___ INFORMATION SHOWN ___
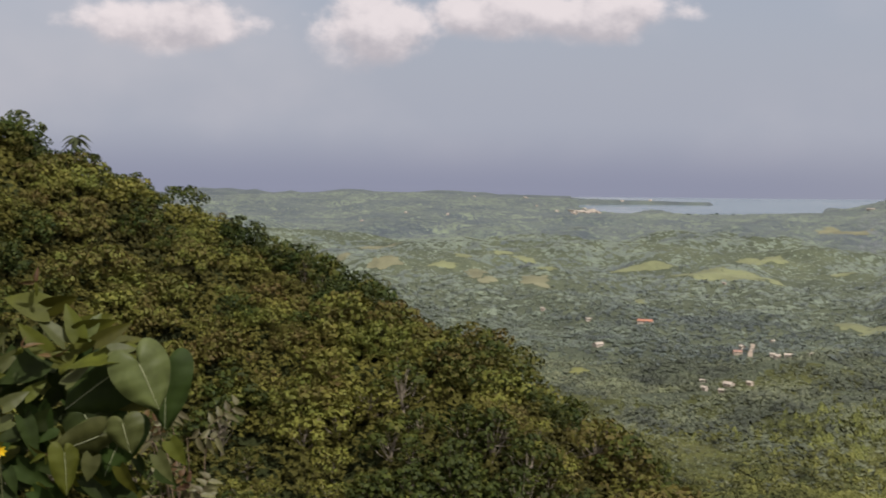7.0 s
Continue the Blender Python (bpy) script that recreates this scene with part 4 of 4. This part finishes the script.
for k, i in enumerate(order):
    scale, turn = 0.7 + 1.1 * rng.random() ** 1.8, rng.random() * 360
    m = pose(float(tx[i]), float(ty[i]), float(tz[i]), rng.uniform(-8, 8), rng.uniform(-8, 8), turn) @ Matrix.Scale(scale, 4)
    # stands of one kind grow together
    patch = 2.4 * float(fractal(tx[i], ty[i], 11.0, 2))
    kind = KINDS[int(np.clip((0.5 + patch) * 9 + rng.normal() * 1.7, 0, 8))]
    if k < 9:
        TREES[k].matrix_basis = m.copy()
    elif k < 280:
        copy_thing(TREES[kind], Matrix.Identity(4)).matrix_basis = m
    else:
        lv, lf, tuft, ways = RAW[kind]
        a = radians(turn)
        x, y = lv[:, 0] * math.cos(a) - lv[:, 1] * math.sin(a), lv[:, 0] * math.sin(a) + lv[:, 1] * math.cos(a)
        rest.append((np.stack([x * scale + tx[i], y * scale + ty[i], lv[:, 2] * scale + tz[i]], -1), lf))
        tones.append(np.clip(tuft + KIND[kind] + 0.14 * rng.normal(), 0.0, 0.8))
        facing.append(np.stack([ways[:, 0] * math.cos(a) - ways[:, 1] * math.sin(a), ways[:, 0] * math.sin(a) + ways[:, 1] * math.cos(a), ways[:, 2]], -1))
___
**TO DO:** Images should not appear in the copy; retype the listing above exactly.

**RESULT BELOW:**
7.0 s
Continue the Blender Python (bpy) script that recreates this scene with part 4 of 4. This part finishes the script.
for k, i in enumerate(order):
    scale, turn = 0.7 + 1.1 * rng.random() ** 1.8, rng.random() * 360
    m = pose(float(tx[i]), float(ty[i]), float(tz[i]), rng.uniform(-8, 8), rng.uniform(-8, 8), turn) @ Matrix.Scale(scale, 4)
    # stands of one kind grow together
    patch = 2.4 * float(fractal(tx[i], ty[i], 11.0, 2))
    kind = KINDS[int(np.clip((0.5 + patch) * 9 + rng.normal() * 1.7, 0, 8))]
    if k < 9:
        TREES[k].matrix_basis = m.copy()
    elif k < 280:
        copy_thing(TREES[kind], Matrix.Identity(4)).matrix_basis = m
    else:
        lv, lf, tuft, ways = RAW[kind]
        a = radians(turn)
        x, y = lv[:, 0] * math.cos(a) - lv[:, 1] * math.sin(a), lv[:, 0] * math.sin(a) + lv[:, 1] * math.cos(a)
        rest.append((np.stack([x * scale + tx[i], y * scale + ty[i], lv[:, 2] * scale + tz[i]], -1), lf))
        tones.append(np.clip(tuft + KIND[kind] + 0.14 * rng.normal(), 0.0, 0.8))
        facing.append(np.stack([ways[:, 0] * math.cos(a) - ways[:, 1] * math.sin(a), ways[:, 0] * math.sin(a) + ways[:, 1] * math.cos(a), ways[:, 2]], -1))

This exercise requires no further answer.